Fraud Alert

Categories:Spiritual Growth

You may not know that Chris and I declared bankruptcy in Oklahoma in the early 2000’s and that Chris is currently employed by Seven Eleven. Yeah, we didn’t know that either until about a week ago when Chris applied for a credit card for his business expenses and was denied. I immediately thought it was an instance of identity theft, so we called and placed a fraud alert on Chris’ credit report. You may already know that a fraud alert on a credit report alerts a potential creditor that a person’s identity has been compromised and requires a creditor to exercise greater diligence in verifying the identity before granting credit. Upon further investigation, Chris was not the victim of an identity thief; he was the victim of the credit reporting agency. They had mistakenly entered information belonging to a person with a name very similar to Chris’. We are still trying to get that cleared up.

Sometimes I wonder if Jesus might want to put a fraud alert on me to indicate that my identity as a Christ follower has been compromised. I listened to a podcast today and have read several blogs lately issuing a call to authenticity – a challenge to quit livin‘ the life of a poser. Of all the things I want to be in life, the one thing I want to be most is the real deal. I want to be a real-deal Christ follower. But I have secondary desires that want you to think I’m a good mom, and a devoted Christian, and a great housekeeper, and an ideal wife. There is a part of me that wants to sell you a fraudulent package of togetherness. When I allow those secondary desires to supersede my commitment to realness before Christ and you, I am a poser.

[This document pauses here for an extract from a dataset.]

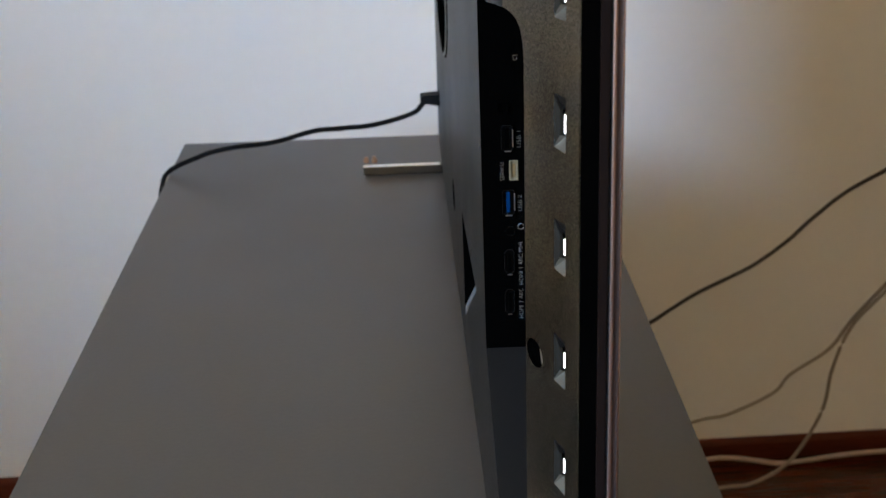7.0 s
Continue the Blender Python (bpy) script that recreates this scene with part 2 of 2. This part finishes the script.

And posin‘ ain’t harmless. Our small group leader often revisits the truth that posers are more detrimental to the cause of Christ than nonbelievers – a claim that is substantiated in unchristian: What a New Generation Really Thinks About Christianity…And Why It Matters by David Kinnaman and Gabe Lyons. The Barna Group researched the perception of Christians among sixteen to twenty-nine year-olds and not surprisingly hypocritical was a common descriptor. Check out some observations from this study:

  • We need to “realize that what [outsiders] see from Christians creates their ideas about the reality and authenticity of following Christ” (43).
  • “Our culture considers having a good image to be one of the highest goals in life” (43).
  • “Young outsiders believe that rather than being able to help them sort through the image-is-everything world, followers of Christ are playing the very same mind games that they are” (44-45).
  • “Young adults have seen our lifestyles and heard our excuses, and they still land on the label ‘hypocritical’ ” (48).
  • “Transparency simply means admitting what the Bible says about us: we are fallen people who desperately need God in our lives – everyday” (55).
  • “Transparency disarms an image-is-everything generation” (56).
  • “Christian rhetoric without tangible acts of love is hypocrisy” (65).

And the truth of it is – Jesus totally called out the posers. And He repeatedly lit them up. And sometimes what is in me is so ugly and selfish and harsh and hard that I want to hide it from myself, much less share it with you. So I admit that I am what the Bible says I am – I am spiritually bankrupt, and in my genuine pursuit of Him I find my only hope for legitimacy and peace and fulfillment and joy and love and mercy.

Turns out there was a shade of truth to our bankruptcy, huh?

Over and out, good buddy!
"I love it when a plan comes together!"